To do:
All entries below need to be written out exactly, but without their pictures.
□ □ □
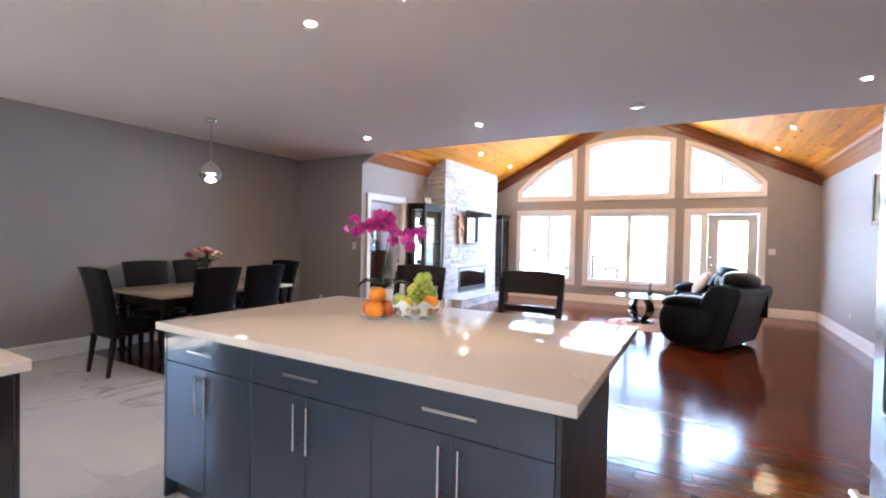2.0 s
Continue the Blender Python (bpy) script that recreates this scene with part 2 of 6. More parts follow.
MAHOGANY = wood("mahogany", (0.035, 0.010, 0.006), (0.10, 0.03, 0.016), 0.3, "x", 1.0, coat=0.3)
TABLE_STONE = marble("travertine_top", (0.50, 0.39, 0.28), (0.30, 0.21, 0.14), 0.2, 1.6, 0.6)
IRON = surface("wrought_iron", (0.008, 0.007, 0.007), 0.34, 0.0, 0.2, 9, 140, 0.12)
PANE = clear("window_pane")
CABINET_GLASS = clear("cabinet_glass", (0.93, 0.95, 0.94), 0, 1.5)
FIRE_GLASS = clear("smoked_glass", (0.45, 0.45, 0.46), 0, 0.9)
TABLE_GLASS = clear("table_glass", (0.80, 0.90, 0.87), 0, 1.6)
VASE_GLASS = clear("vase_glass", (0.95, 0.98, 0.97), 0.0, 1.3, thin=False)
MIRROR = surface("mirror_silver", (0.88, 0.90, 0.89), 0.015, 1.0, 0.01, 4, 50, 0.0, rough_vary=0.01)
LEAF = surface("leaf_green", (0.035, 0.075, 0.025), 0.45, vary=0.35, scale=14)
STEM = surface("stem_green", (0.06, 0.12, 0.03), 0.5, vary=0.3)
WHITE_CERAMIC = surface("white_ceramic", (0.80, 0.79, 0.77), 0.12, vary=0.02, relief=0.0)
BULB = glow("lamp_white", (1.0, 0.74, 0.46), 72.0)
BLUE_LED = glow("blue_indicator", (0.06, 0.22, 1.0), 0.08)
PENDANT_BULB = glow("pendant_bulb", (1.0, 0.80, 0.58), 5.0)
RANGE_STEEL = surface("dark_brushed_steel", (0.36, 0.345, 0.33), 0.30, 1.0, 0.015, 2, 160, 0.02, stretch=(3, 0.15, 3), rough_vary=0.03)
DOME_CHROME = surface("polished_chrome", (0.84, 0.84, 0.83), 0.07, 1.0, 0.01, 6, 80, 0.0, rough_vary=0.02)

# ---- building helpers ----
def finish(bm, name, material, angle=38):
    bmesh.ops.recalc_face_normals(bm, faces=bm.faces)
    lim = radians(angle)
    for f in bm.faces:
        f.smooth = True
    for e in bm.edges:
        if len(e.link_faces) != 2 or e.calc_face_angle(0) > lim:
            e.smooth = False
    me = bpy.data.meshes.new(name)
    bm.to_mesh(me)
    bm.free()
    me.materials.append(material)
    return me


def part(name, bm, material, parent, label=""):
    ob = new(name, finish(bm, name, material))
    ob.parent = parent
    return tagged(ob, label)


def single(name, bm, material, label, category, group="", kind=""):
    return tagged(new(name, finish(bm, name, material)), label, category, group, kind)


def thing(name, label, category, group="", kind="", at=None):
    ob = new(name)
    ob.empty_display_size = 0.1
    if at is not None:
        ob.matrix_basis = at
    return tagged(ob, label, category, group, kind)


def B(*boxes, bevel=0.0, seg=1):
    """A bmesh of boxes (x0, x1, y0, y1, z0, z1), bevelled."""
    bm = bmesh.new()
    for b in boxes:
        add_box(bm, *b)
    if bevel:
        bmesh.ops.bevel(bm, geom=list(bm.edges), offset=bevel, segments=seg, affect="EDGES", profile=0.5)
    return bm


def add_box(bm, x0, x1, y0, y1, z0, z1):
    v = [bm.verts.new(p) for p in ((x0, y0, z0), (x1, y0, z0), (x1, y1, z0), (x0, y1, z0), (x0, y0, z1), (x1, y0, z1), (x1, y1, z1), (x0, y1, z1))]
    for q in ((0, 3, 2, 1), (4, 5, 6, 7), (0, 1, 5, 4), (1, 2, 6, 5), (2, 3, 7, 6), (3, 0, 4, 7)):
        bm.faces.new([v[i] for i in q])
    return v


def move(bm, m):
    bmesh.ops.transform(bm, matrix=m, verts=bm.verts)
    return bm


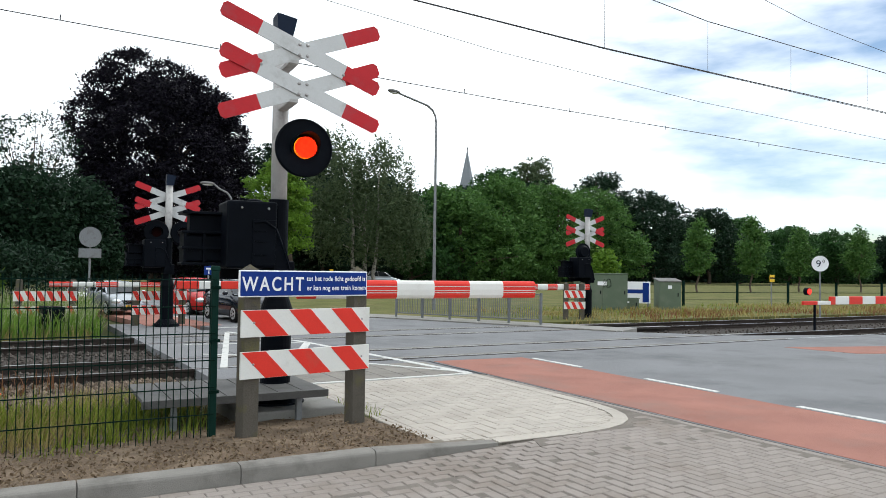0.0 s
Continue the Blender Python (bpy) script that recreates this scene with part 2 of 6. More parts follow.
□ □ □
Full output:
2.0 s
Continue the Blender Python (bpy) script that recreates this scene with part 2 of 6. More parts follow.
MAHOGANY = wood("mahogany", (0.035, 0.010, 0.006), (0.10, 0.03, 0.016), 0.3, "x", 1.0, coat=0.3)
TABLE_STONE = marble("travertine_top", (0.50, 0.39, 0.28), (0.30, 0.21, 0.14), 0.2, 1.6, 0.6)
IRON = surface("wrought_iron", (0.008, 0.007, 0.007), 0.34, 0.0, 0.2, 9, 140, 0.12)
PANE = clear("window_pane")
CABINET_GLASS = clear("cabinet_glass", (0.93, 0.95, 0.94), 0, 1.5)
FIRE_GLASS = clear("smoked_glass", (0.45, 0.45, 0.46), 0, 0.9)
TABLE_GLASS = clear("table_glass", (0.80, 0.90, 0.87), 0, 1.6)
VASE_GLASS = clear("vase_glass", (0.95, 0.98, 0.97), 0.0, 1.3, thin=False)
MIRROR = surface("mirror_silver", (0.88, 0.90, 0.89), 0.015, 1.0, 0.01, 4, 50, 0.0, rough_vary=0.01)
LEAF = surface("leaf_green", (0.035, 0.075, 0.025), 0.45, vary=0.35, scale=14)
STEM = surface("stem_green", (0.06, 0.12, 0.03), 0.5, vary=0.3)
WHITE_CERAMIC = surface("white_ceramic", (0.80, 0.79, 0.77), 0.12, vary=0.02, relief=0.0)
BULB = glow("lamp_white", (1.0, 0.74, 0.46), 72.0)
BLUE_LED = glow("blue_indicator", (0.06, 0.22, 1.0), 0.08)
PENDANT_BULB = glow("pendant_bulb", (1.0, 0.80, 0.58), 5.0)
RANGE_STEEL = surface("dark_brushed_steel", (0.36, 0.345, 0.33), 0.30, 1.0, 0.015, 2, 160, 0.02, stretch=(3, 0.15, 3), rough_vary=0.03)
DOME_CHROME = surface("polished_chrome", (0.84, 0.84, 0.83), 0.07, 1.0, 0.01, 6, 80, 0.0, rough_vary=0.02)

# ---- building helpers ----
def finish(bm, name, material, angle=38):
    bmesh.ops.recalc_face_normals(bm, faces=bm.faces)
    lim = radians(angle)
    for f in bm.faces:
        f.smooth = True
    for e in bm.edges:
        if len(e.link_faces) != 2 or e.calc_face_angle(0) > lim:
            e.smooth = False
    me = bpy.data.meshes.new(name)
    bm.to_mesh(me)
    bm.free()
    me.materials.append(material)
    return me


def part(name, bm, material, parent, label=""):
    ob = new(name, finish(bm, name, material))
    ob.parent = parent
    return tagged(ob, label)


def single(name, bm, material, label, category, group="", kind=""):
    return tagged(new(name, finish(bm, name, material)), label, category, group, kind)


def thing(name, label, category, group="", kind="", at=None):
    ob = new(name)
    ob.empty_display_size = 0.1
    if at is not None:
        ob.matrix_basis = at
    return tagged(ob, label, category, group, kind)


def B(*boxes, bevel=0.0, seg=1):
    """A bmesh of boxes (x0, x1, y0, y1, z0, z1), bevelled."""
    bm = bmesh.new()
    for b in boxes:
        add_box(bm, *b)
    if bevel:
        bmesh.ops.bevel(bm, geom=list(bm.edges), offset=bevel, segments=seg, affect="EDGES", profile=0.5)
    return bm


def add_box(bm, x0, x1, y0, y1, z0, z1):
    v = [bm.verts.new(p) for p in ((x0, y0, z0), (x1, y0, z0), (x1, y1, z0), (x0, y1, z0), (x0, y0, z1), (x1, y0, z1), (x1, y1, z1), (x0, y1, z1))]
    for q in ((0, 3, 2, 1), (4, 5, 6, 7), (0, 1, 5, 4), (1, 2, 6, 5), (2, 3, 7, 6), (3, 0, 4, 7)):
        bm.faces.new([v[i] for i in q])
    return v


def move(bm, m):
    bmesh.ops.transform(bm, matrix=m, verts=bm.verts)
    return bm


0.0 s
Continue the Blender Python (bpy) script that recreates this scene with part 2 of 6. More parts follow.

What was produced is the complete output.